The perfect flower for a ruined mansion and other tips from English gardens | THE COMPLEAT HOME GARDENER

In a continuation of summer garden inspiration from last week, here more ideas to borrow from the great gardens of England:

The third week of July is time to deadhead or remove the spent flowers from your roses, perennials and container gardens.

If your petunias are going Vegas on you – getting a bit seedy and leggy – then clip them back to half their size and fertilize for a flush of fresh new blooms. Clip off the blooming spikes of hosta, heucheras and coleus to keep these foliage plants looking tidy. Cut back delphiniums so they are just a few feet tall, then fertilize for a second flush of blooms.

When leafy greens such as lettuce, kale or Swiss chard send up flowering stems clip these off to encourage more leaf growth. When lettuce bolts or goes to seed, pull up the plants or bury them in the soil. Lettuce and many other leaf crops turns bitter once it blooms.

Now, in a continuation of summer garden inspiration from last week, here more ideas to borrow from the great gardens of England:

Ideas from Aberglasney Gardens – A restored manor house in East Wales, England

This was my favorite garden of all the spectacular gardens we saw in England.

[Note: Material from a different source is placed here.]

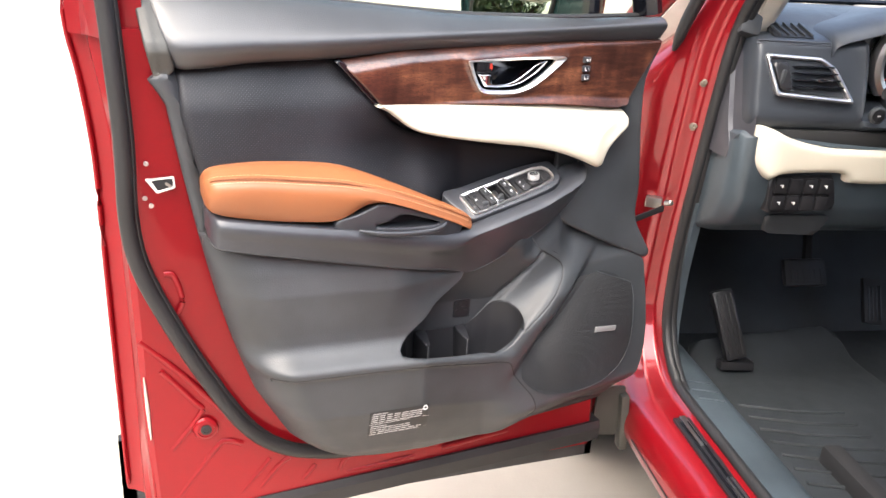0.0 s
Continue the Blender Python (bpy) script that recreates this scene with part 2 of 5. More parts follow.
def sheet(outline, place, step=0.008, edge=0.004, drop=None, thick=0.012, holes=(), bulge=0.0, wide=0.03):
    """A moulded sheet over an outline in two axes (u, v), its edges rolled back, with a skirt behind it. place(u, v, h) gives
    the points in space for arrays, h being the height towards the viewer."""
    from mathutils.geometry import delaunay_2d_cdt

    loops = [thin_out(o, min(step, 0.7 * step + 0.002)) for o in (outline, *holes)]
    for n, l in enumerate(loops):
        area = 0.5 * np.sum(l[:, 0] * np.roll(l[:, 1], -1) - np.roll(l[:, 0], -1) * l[:, 1])
        if (area < 0) == (n == 0):
            loops[n] = l[::-1]
    pts, edges = [], []
    for l in loops:
        k = len(pts)
        pts += list(l)
        edges += [(k + i, k + (i + 1) % len(l)) for i in range(len(l))]
    extra = []
    rings = [edge * f for f in (0.12, 0.35, 0.65, 1.0)]
    for l in loops:
        tan = np.roll(l, -1, 0) - np.roll(l, 1, 0)
        nrm = np.stack([-tan[:, 1], tan[:, 0]], 1) / np.maximum(np.linalg.norm(tan, axis=1), 1e-9)[:, None]
        for r in rings:
            cand = l + nrm * r
            extra.append(cand[np.min([dist_to(o, cand) for o in loops], axis=0) > 0.93 * r])
    lo, hi = loops[0].min(0), loops[0].max(0)
    gu, gv = np.meshgrid(np.arange(lo[0], hi[0], step), np.arange(lo[1], hi[1], step * 0.87))
    gu = gu + (np.arange(gv.shape[0]) % 2)[:, None] * step / 2
    grid = np.stack([gu.ravel(), gv.ravel()], 1)
    grid = grid[inside(loops[0], grid)]
    for l in loops[1:]:
        grid = grid[~inside(l, grid)]
    grid = grid[np.min([dist_to(o, grid) for o in loops], axis=0) > max(edge + 0.3 * step, 0.5 * step)]
    pts = np.vstack([np.array(pts), *extra, grid])
    vs, _, fs, *_ = delaunay_2d_cdt([Vector(p) for p in pts], edges, [], 0, 1e-6)
    v = np.array([tuple(q) for q in vs])
    mid = np.array([v[list(f)].mean(0) for f in fs])
    keep = inside(loops[0], mid)
    for l in loops[1:]:
        keep &= ~inside(l, mid)
    faces = [tuple(f) for f, k in zip(fs, keep) if k]
    d = np.min([dist_to(o, v) for o in loops], axis=0)
    drop = edge if drop is None else drop
    t = np.clip(d / edge, 0, 1)
    h = -drop * (1 - np.sqrt(np.clip(1 - (1 - t) ** 2, 0, 1)))
    if bulge:
        s = np.clip(d / wide, 0, 1)
        h = h + bulge * np.sin(s * np.pi / 2)
    verts = list(place(v[:, 0], v[:, 1], h))
    count = {}
    for f in faces:
        for i in range(len(f)):
            a, b = f[i], f[(i + 1) % len(f)]
            count[(a, b)] = 1
    rim = [(a, b) for a, b in count if (b, a) not in count]
    if thick:
        back = {}
        for a, b in rim:
            for w in (a, b):
                if w not in back:
                    back[w] = len(verts)
                    verts.append(place(v[w : w + 1, 0], v[w : w + 1, 1], h[w : w + 1] - thick)[0])
        faces += [(b, a, back[a], back[b]) for a, b in rim]
    return verts, faces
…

The creative plantings were arranged around garden ruins, inside a walled garden with an unusual raised walkway and along the pathway of a woodland walk. This garden paid homage to the 500 years of gardening history on the site but breaks from tradition to showcase new plants and ideas.

Take Home Idea (if you happen to have the ruins of a mansion on your property): create a Ninfarium.

Head gardener Joseph Atkin of Aberglasney gardens says the idea and made up name for the Ninfarium comes from Rome where the Ninfa Gardens have been blooming on ruins since ancient times. In Wales, the central rooms of the crumbling manor house have been covering with a glass ceiling and tropical plants added in the place of furnishing.

Palm trees and bananas grow from openings in the once grand marble floor, vines spread out on walls that once hung with portraits and instead of rugs from the Orient, exotic groundcovers from the Far East add a tapestry of color and texture.

The Ninfarium of Aberglasney is just the most unique, and little known garden in the world. It will make you want to put a greenhouse roof on every abandoned house you see and plant a tropical jungle.

Plant Idea: Aberglasney Gardens includes a pond garden, sunken garden and walled garden but the garden with the plant material that is most practical for our Western Washington gardens is the new woodland walk showcasing shade loving plants such as primulas, lilies, hosta and corydalis.

The show stopper plant in this garden is the gigantic, six foot tall, fragrant white lily called lily Cardiocrinum giganteum. Cardio means heart in Latin, so I suspect the name refers to the fact that the fragrance and size of this lily is likely to cause heart attacks – or at least a bit of a flutter in the chest.

Great Dixter – In County Kent, outside of London

The late, great garden author Christopher Lloyd left the care of his masterpiece garden in the hands of new head gardener Fergus Garret. (We went all the way to England to find out Mr. Garret will be coming to speak at a sold out seminar at the Bellevue Botanical Gardens this summer, by the way.) Some new ideas added to this very colorful garden are the inclusion of more weeping evergreens into the hot color garden and the use of even more brilliant color combinations. We loved the fearless combinations of red, purple and yellow in the mixed borders. In nature there are no clashing colors – just plant more color.

Plant Idea: Verbascium olympicum : Form and structure is very important in the mixed borders and this upright perennial with drought resistant gray foliage and spiky yellow blooms was used with floppy roses and trailing clematis to over some contrast.

This verbascium grows to five feet tall and the wide, furry leaves are drought and pest resistant and even more impressive than the flower spikes.